■ **DIRECTIVE**: Copy each line exactly. Drop every picture.

■ **SUPPLIED INFORMATION**:
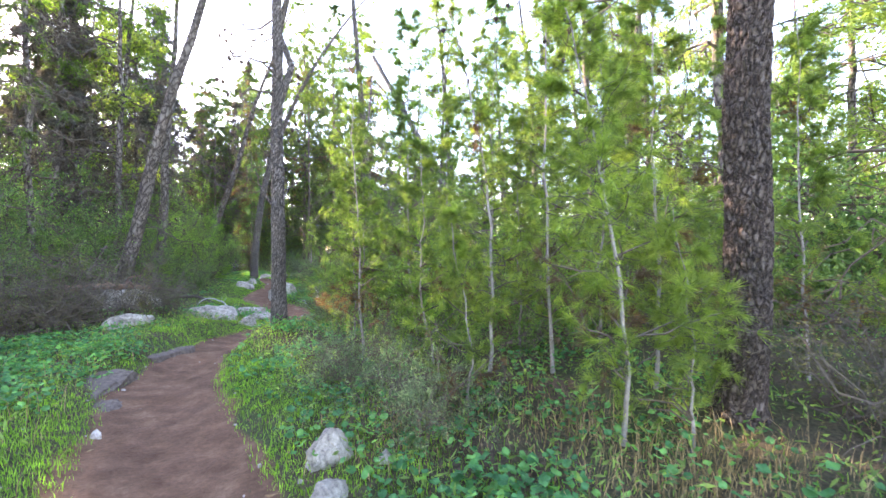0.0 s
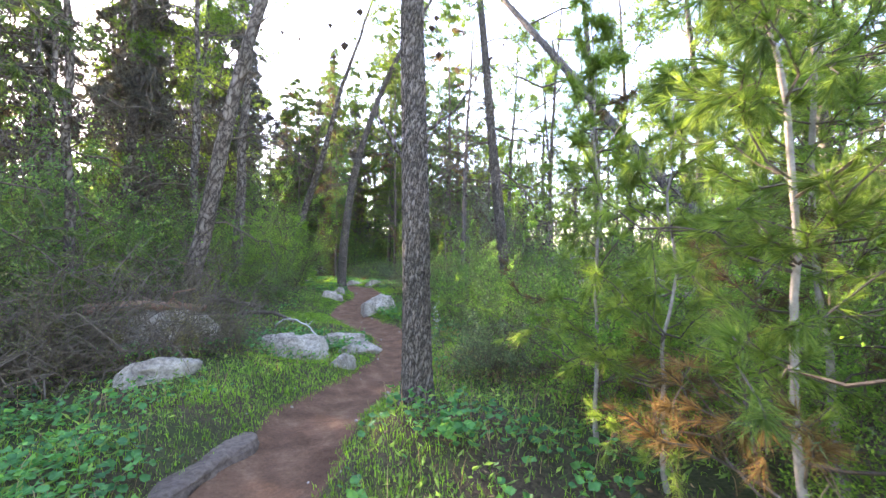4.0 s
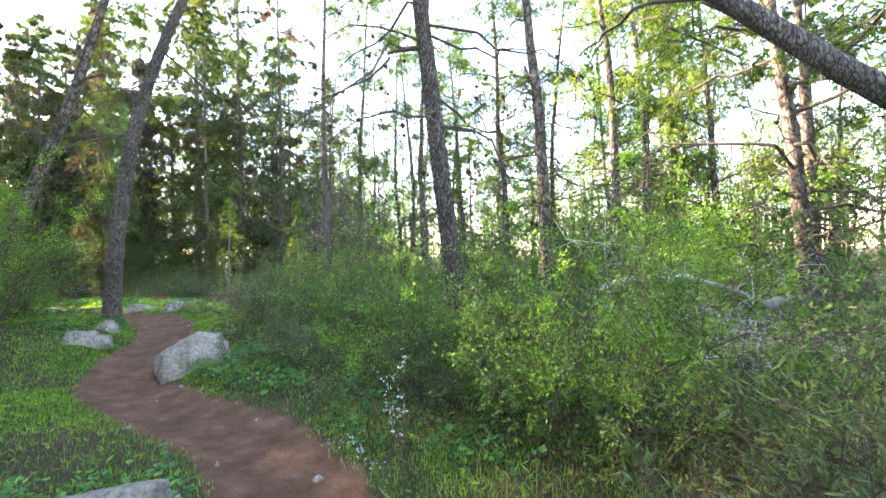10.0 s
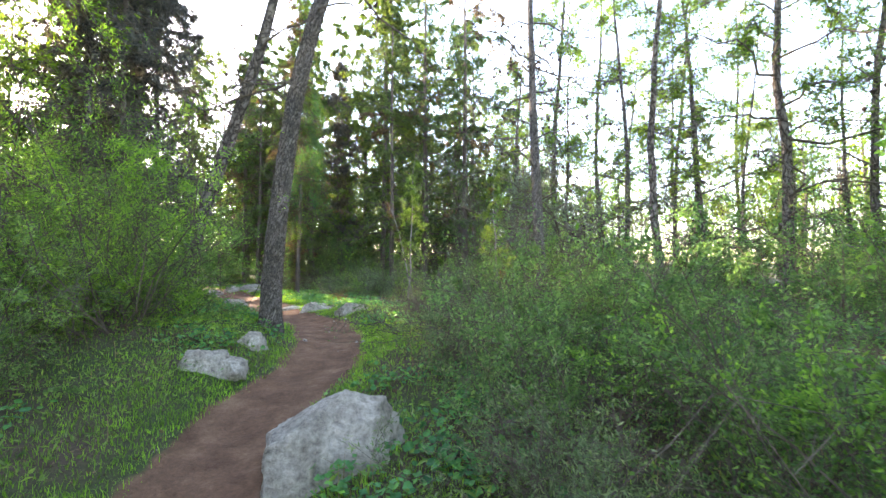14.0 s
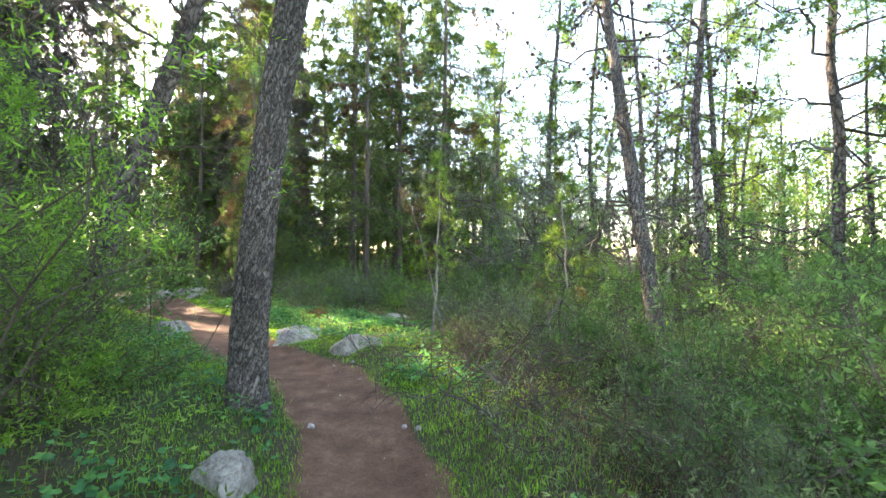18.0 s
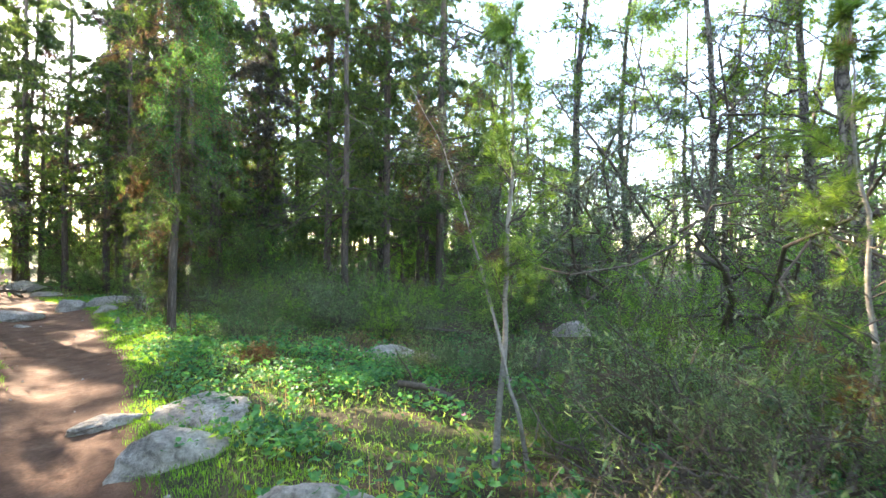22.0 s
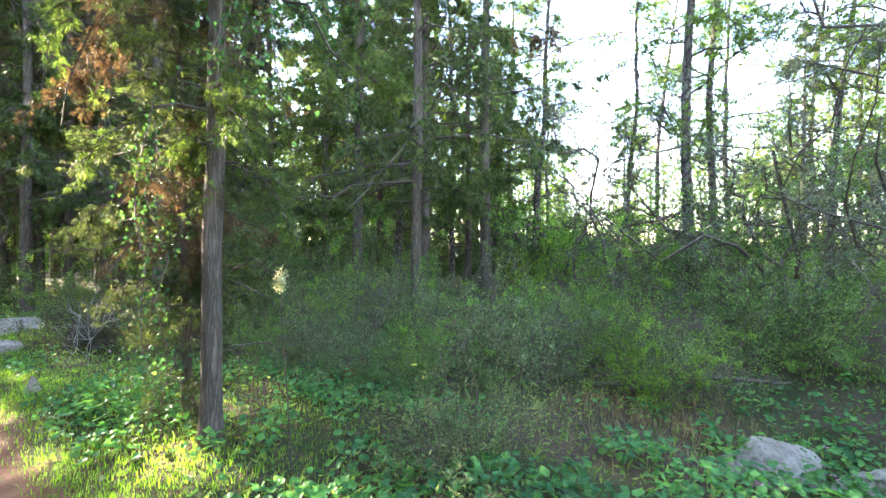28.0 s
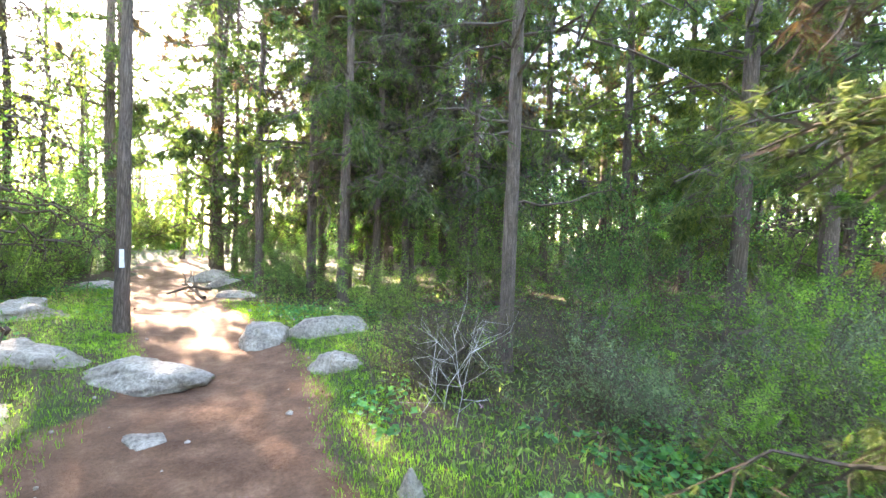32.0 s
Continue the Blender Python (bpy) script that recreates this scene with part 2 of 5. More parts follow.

■ **ANSWER FOR THIS EXERCISE**:
0.0 s
4.0 s
10.0 s
14.0 s
18.0 s
22.0 s
28.0 s
32.0 s
Continue the Blender Python (bpy) script that recreates this scene with part 2 of 5. More parts follow.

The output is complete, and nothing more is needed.